At some point—if all of that is working—they stop thinking of themselves as someone who gave once, and start seeing themselves as someone who supports your organization. Regularly. Reliably. As part of how they move through the world.
That entire progression—from first click to sustained support—isn’t driven by any single channel.
It’s driven by how well those channels connect.
The Funnel Is Real—But It’s Not Linear
We like to describe this as a funnel because it gives shape to something that can otherwise feel abstract: people moving from awareness to action to deeper commitment. But in practice, it rarely looks clean.
People don’t move step-by-step in a straight line. They linger. They circle back. They disappear for months and then reappear. Some will follow you on social media for a long time before ever subscribing. Others will donate first and only later begin paying attention to your emails. Some will engage deeply without ever giving. Others will give once and vanish. None of that is unusual. It’s just human behavior. The goal, then, isn’t to force people through a prescribed path. It’s to make sure that wherever they enter—and wherever they are—the next step is clear, easy, and worth taking.
Every interaction should reduce friction. Every touchpoint should reinforce why you matter. Every channel should make it easier, not harder, to go one step further. When that’s working, movement happens naturally. Not perfectly, not predictably—but consistently enough to build something real.
What Spring Is Actually For
This is why spring matters more than most organizations realize. Because this is the window when you can look carefully at your systems. Where you can make changes and see the impact those changes made well before the urgency of year-end clouds everything.
Right now, you can watch how people are actually moving (or not moving) through your ecosystem. You can see where interest drops off, where engagement stalls, where intent never quite turns into action. You have the space to test, adjust, and fix without the pressure of needing immediate revenue results.
By the time you reach the fall, those systems shouldn’t be in question. They should already be doing their job—quietly, reliably, without constant intervention. Year-end is not the time to figure out whether your website converts, whether your email program holds attention, or whether your social content leads anywhere meaningful. It’s the time when those things need to already be working. What you do now determines whether they will.
Where This Starts to Break Down (and What to Pay Attention To)
Once you start looking at your communications as a connected system, the weak points become easier to spot.
Sometimes it’s right at the beginning—attention without action. Social content that gets seen but doesn’t lead anywhere. Posts that inform or inspire in the moment, but don’t give people a reason to take the next step.

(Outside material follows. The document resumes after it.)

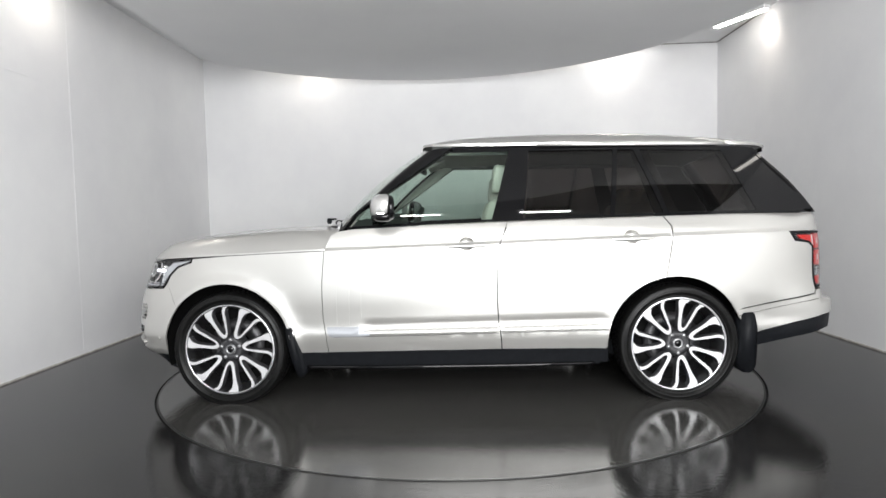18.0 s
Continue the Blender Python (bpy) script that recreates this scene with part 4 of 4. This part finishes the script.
def mirror_unit(s):
    bm = bmesh.new()
    bmesh.ops.create_uvsphere(bm, u_segments=24, v_segments=14, radius=1)
    for v in bm.verts:
        x, y, z = v.co
        k = lambda a, p: math.copysign(abs(a) ** p, a)
        X, Y, Z = k(x, .75) if x > 0 else k(x, .35), k(y, .55), k(z, .62)
        v.co = ((.090 if X > 0 else .010) * X + .010 * (1 - Z), s * (.137 * Y), .080 * Z * (1 - .12 * Y))
    body = part("wing_mirror", bm, SILVER_CAP, car, "satin silver wing mirror", True)
    body.matrix_local = pose(.395, s * .970, 1.282, 0, 0, s * 15)
    bm = bmesh.new()
    bmesh.ops.create_uvsphere(bm, u_segments=20, v_segments=10, radius=1)
    for v in bm.verts:
        x, y, z = v.co
        k = lambda a, p: math.copysign(abs(a) ** p, a)
        v.co = ((.086 if x > 0 else .028) * (k(x, .75) if x > 0 else k(x, .35)) + .01, s * .134 * k(y, .6), -.066 + .036 * k(z, .7))
    part("mirror_base", bm, BLACK_GLOSS, body, "gloss black lower shell", True)
    bm = bmesh.new()
    rows = []
    for x, f in ((-.004, .86), (-.006, .98), (-.018, .99), (-.032, .96), (-.038, .92), (-.040, .86), (-.034, .83), (-.032, .70)):
        ring = []
        for q in range(32):
            c, d = math.cos(2 * math.pi * q / 32), math.sin(2 * math.pi * q / 32)
            c, d = math.copysign(abs(c) ** .62, c), math.copysign(abs(d) ** .68, d)
            ring.append(bm.verts.new((x, s * .130 * f * c, -.012 + .086 * f * d * (1 - .10 * c))))
        rows.append(ring)
    for a, b in zip(rows, rows[1:]):
        for q in range(32):
            bm.faces.new((a[q], a[(q + 1) % 32], b[(q + 1) % 32], b[q]))
    bmesh.ops.recalc_face_normals(bm, faces=bm.faces)
    part("mirror_rim", bm, BLACK_GLOSS, body, "gloss black rounded mirror surround", True)
    bm = bmesh.new()
    ring = []
    for q in range(32):
        c, d = math.cos(2 * math.pi * q / 32), math.sin(2 * math.pi * q / 32)
        c, d = math.copysign(abs(c) ** .62, c), math.copysign(abs(d) ** .68, d)
        ring.append((-.035, s * .130 * .84 * c, -.012 + .086 * .84 * d * (1 - .10 * c)))
    front = [bm.verts.new(p) for p in ring]
    back = [bm.verts.new((x + .004, y, z)) for x, y, z in ring]
    bm.faces.new(front)
    bm.faces.new(back[::-1])
    for q in range(32):
        bm.faces.new((front[q], back[q], back[(q + 1) % 32], front[(q + 1) % 32]))
    bmesh.ops.recalc_face_normals(bm, faces=bm.faces)
    part("mirror_glass", bm, MIRROR, body, "mirror glass")
    part("mirror_repeater", box((.050, s * .05, -.045), (.05, .16, .012), None, .004), CHROME, body, "slim clear indicator strip")
    part("mirror_arm", sweep([(.0, s * -.06, -.085), (.02, s * -.12, -.098), (.05, s * -.17, -.110)], [.028, .024, .03], 10), BLACK_GLOSS, body, "gloss black mirror arm", True)


CUP = PAINT
SILVER_CAP = material("mirror_cap_paint", (.55, .545, .53), .28, .6, 1)
MIRROR = material("mirror_silver", (.28, .30, .295), .01, 1)
DRL2 = material("white_lamp_lens", (.55, .53, .53), .4, 0, 0, Specular_IOR_Level=.2)
fittings()


# ---------------------------------------------------------------- cabin
def soft_box(c, s, m=None, bevel=.04, seg=3):
    bm = bmesh.new()
    r = bmesh.ops.create_cube(bm, size=1, matrix=Matrix.Translation(c) @ (m or Matrix()) @ Matrix.Diagonal((*s, 1)))
    bmesh.ops.bevel(bm, geom=bm.edges[:], offset=bevel, segments=seg, affect="EDGES", profile=.5)
    return bm


def fluted(c, s, n, m, bevel):
    """A cushion of n upright flutes side by side."""
    bm = bmesh.new()
    w = s[1] / n
    for k in range(n):
        b = soft_box((0, -s[1] / 2 + (k + .5) * w, 0), (s[0], w * 1.02, s[2]), None, min(bevel, w * .4))
        me = bpy.data.meshes.new("flute")
        b.to_mesh(me)
        b.free()
        bm.from_mesh(me)
        bpy.data.meshes.remove(me)
    bmesh.ops.transform(bm, matrix=Matrix.Translation(c) @ m, verts=bm.verts)
    return bm


def seat(x, y, head=1.462):
    t = Matrix.Rotation(radians(-14), 4, "Y")
    sq = part("front_seat", soft_box((x + .2, y, .82), (.52, .50, .16)), LEATHER, car, "cream leather front seat", True)
    part("backrest", fluted((x - .06, y, 1.08), (.12, .34, .50), 5, t, .03), LEATHER, sq, "fluted cream backrest", True)
    for s in (1, -1):
        part("bolster", soft_box((x - .05, y + s * .21, 1.05), (.17, .09, .52), t, .04), LEATHER, sq, "cream side bolster", True)
    part("backrest_shell", soft_box((x - .115, y, 1.06), (.06, .44, .54), t, .028), LEATHER, sq, "cream seat back", True)
    hr = part("headrest", fluted((x - .11, y, head), (.10, .265, .20), 4, Matrix.Rotation(radians(-6), 4, "Y"), .035), LEATHER, sq, "fluted cream headrest", True)
    for s in (1, -1):
        part("headrest_post", sweep([(x - .125, y + s * .07, 1.28), (x - .12, y + s * .07, 1.40)], .008, 8), CHROME, sq, "chrome headrest post", True)


def cabin():
    seat(-.25, .43)
    seat(-.25, -.40, 1.418)
    bench = part("rear_bench", soft_box((-1.05, 0, .80), (.55, 1.09, .18)), LEATHER, car, "cream leather rear bench", True)
    t = Matrix.Rotation(radians(-20), 4, "Y")
    for y in (.43, 0, -.43):
        part("rear_backrest", soft_box((-1.36, y, 1.02), (.16, .44, .52), t, .05), LEATHER, bench, "cream rear backrest", True)
        part("rear_headrest", soft_box((-1.46, y, 1.32), (.10, .26 if y else .22, .17 if y else .12), t, .04), LEATHER, bench, "cream rear headrest", True)
    # facia
    half = [(.86, 0), (.835, .4), (.74, .68), (.52, .80), (.44, .80), (.44, 0)]
    full = half + [(x, -y) for x, y in half[-2:0:-1]]
    panel("dashboard", full, lambda x, y, o=0.0: (x, y, 1.205 - .088 * ease(.54, .84, x) + o), TRIM_DARK, car, "dark leather dashboard top", thick=.10, gap=0)
    part("binnacle", soft_box((.49, -.38, 1.215), (.16, .40, .05), None, .03), TRIM_DARK, car, "dark instrument hood", True)
    part("facia", soft_box((.47, 0, .97), (.10, 1.5, .16), None, .03), LEATHER, car, "cream lower facia", True)
    part("centre_console", soft_box((.25, 0, .82), (.75, .26, .28), Matrix.Rotation(radians(12), 4, "Y"), .04), WOOD, car, "dark veneer centre console", True)
    rot = Matrix.Rotation(radians(-24), 4, "Y")
    ring = [Matrix.Translation((.34, -.38, 1.115)) @ rot @ Vector((0, .182 * math.cos(2 * math.pi * k / 32), .182 * math.sin(2 * math.pi * k / 32))) for k in range(32)]
    wh = part("steering_wheel", sweep(ring, .016, 8, True), TRIM_DARK, car, "dark leather steering wheel", True)
    part("wheel_boss", soft_box((.36, -.38, 1.11), (.05, .14, .12), rot, .02), TRIM_DARK, wh, "dark wheel boss", True)
    for a in (0, 180, 270):
        d = Vector((0, math.cos(radians(a)), math.sin(radians(a))))
        part("wheel_spoke", sweep([Matrix.Translation((.35, -.38, 1.115)) @ rot @ (d * .05), Matrix.Translation((.34, -.38, 1.115)) @ rot @ (d * .178)], .018, 6), SILVER, wh, "silver wheel spoke", True)
    part("rear_view_mirror", soft_box((.22, 0, 1.575), (.04, .24, .06), None, .018), BLACK_TRIM, car, "black rear-view mirror", True)
    part("mirror_stalk", sweep([(.23, 0, 1.59), (.26, 0, 1.635)], [.02, .05], 10), BLACK_TRIM, car, "black mirror stalk", True)
    for y in (.36, -.36):
        part("sun_visor", soft_box((.13, y, 1.635), (.16, .42, .022), Matrix.Rotation(radians(20), 4, "Y"), .009), LINER, car, "cream sun visor", True)
    half = [(.14, 0), (.12, .45), (.08, .62), (0, .67), (-1.0, .67), (-1.7, .64), (-2.02, .60), (-2.02, 0)]
    full = half + [(x, -y) for x, y in half[-2:0:-1]]
    panel("headlining", full, roof, LINER, car, "cream headlining", out=-.075, thick=.01, gap=0, step=.15)
    hs = lambda x, z, o=0.0: house(x, z, o)
    inn = lambda x, z, o=0.0: (x, min(house(x, z)[1], .90 if z > .9 else .82 + .08 * ease(.7, .9, z)) + o, z)
    FLIP[hs] = FLIP[inn] = 1
    for m in (False, True):
        panel("pillar_trim", [(.66, 1.14), (.62, 1.18), (.59, 1.235), (.31, 1.425), (.05, 1.60), (-.03, 1.65), (.05, 1.66), (.11, 1.62), (.285, 1.47), (.62, 1.21)], hs, LINER, car, "cream windscreen pillar trim", out=-.055, thick=.02, gap=0, mirror=m)
        panel("pillar_trim", [(-.43, 1.64), (-.56, 1.64), (-.53, 1.40), (-.50, 1.10), (-.29, 1.10), (-.36, 1.40)], hs, LINER, car, "cream centre pillar trim", out=-.07, thick=.03, gap=0, mirror=m)
        panel("pillar_trim", [(-1.23, 1.64), (-1.34, 1.64), (-1.52, 1.15), (-1.36, 1.15)], hs, TRIM_DARK, car, "dark rear pillar trim", out=-.05, thick=.03, gap=0, mirror=m)
        panel("pillar_trim", [(-1.80, 1.62), (-2.02, 1.60), (-2.30, 1.20), (-1.96, 1.20)], hs, TRIM_DARK, car, "dark tail pillar trim", out=-.05, thick=.03, gap=0, mirror=m)
        panel("roof_rail_trim", [(.10, 1.66), (.02, 1.625), (-1.8, 1.60), (-1.9, 1.63)], hs, RAIL, car, "grey roof rail trim", out=-.08, thick=.02, gap=0, mirror=m)
        panel("door_trim", [(.62, 1.135), (-.30, 1.16), (-.30, .72), (.62, .72)], inn, LEATHER, car, "cream door trim", out=-.075, thick=.03, gap=0, step=.15, mirror=m)
        panel("door_trim", [(-.34, 1.16), (-1.24, 1.172), (-1.16, .98), (-1.0, .90), (-.92, .74), (-.34, .74)], inn, LEATHER, car, "cream door trim", out=-.075, thick=.03, gap=0, step=.15, mirror=m)
        panel("boot_trim", [(-1.42, 1.175), (-2.36, 1.175), (-2.30, .7), (-1.42, .80)], inn, TRIM_DARK, car, "dark boot side trim", out=-.08, thick=.03, gap=0, step=.15, mirror=m)
    part("cabin_floor", box((-.19, 0, .46), (1.56, 1.5, .04)), TRIM_DARK, car, "dark carpet")
    part("boot_floor", box((-1.95, 0, .82), (.8, 1.3, .03)), TRIM_DARK, car, "dark boot carpet")
    part("bulkhead", box((.72, 0, .78), (.04, 1.55, .55)), DARK, car, "dark bulkhead")
    part("load_cover", box((-1.92, 0, 1.13), (.75, 1.35, .012), None, .003), TRIM_DARK, car, "dark load cover")


cabin()
# ---------------------------------------------------------------- motion of the turntable
def motions():
    # the table turns at a steady rate with the car on it
    rows, table = [], []
    for k in range(17):
        t = 2.0 * k
        spin = pose(0, 0, 0, 0, 0, 257.53 - 4.3941 * t)
        rows.append((t, spin @ pose(.016, .107, 0)))
        table.append((t, pose(0, 0, 0, 0, 0, -4.3941 * t)))
    walk(car, rows)
    walk(turntable, table)


motions()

Other times, the breakdown happens a layer deeper. People are finding their way to your website, but nothing about the experience pulls them in further. The message isn’t clear. The value isn’t obvious. There’s no compelling reason to stay, let alone come back.
And in many cases, the quietest failure point is the one that matters most: people visit, they’re interested, and then they leave without ever giving you a way to reach them again. No email sign-up. No next step. Just a missed opportunity that looks, on the surface, like normal website traffic.
Further down, you start to see a different kind of friction. Lists that are growing, but not engaging. Emails that are being sent, but not read. Messages that sound more like internal reports than something meant for an actual human being.
And then, eventually, the point where it becomes most visible: people are paying attention, but they’re not giving. Or they give once—and you never hear from them again. So, you think the problem must be email. You think that people aren’t giving because you didn’t ask right. Or enough. Or too much.
The reality is that your issue didn’t start with email. It started earlier, in all the small moments where the system didn’t quite hold.
Right now, you have time to fix it—and the time and investment you make now, will pay dividends when you get to your year-end campaign.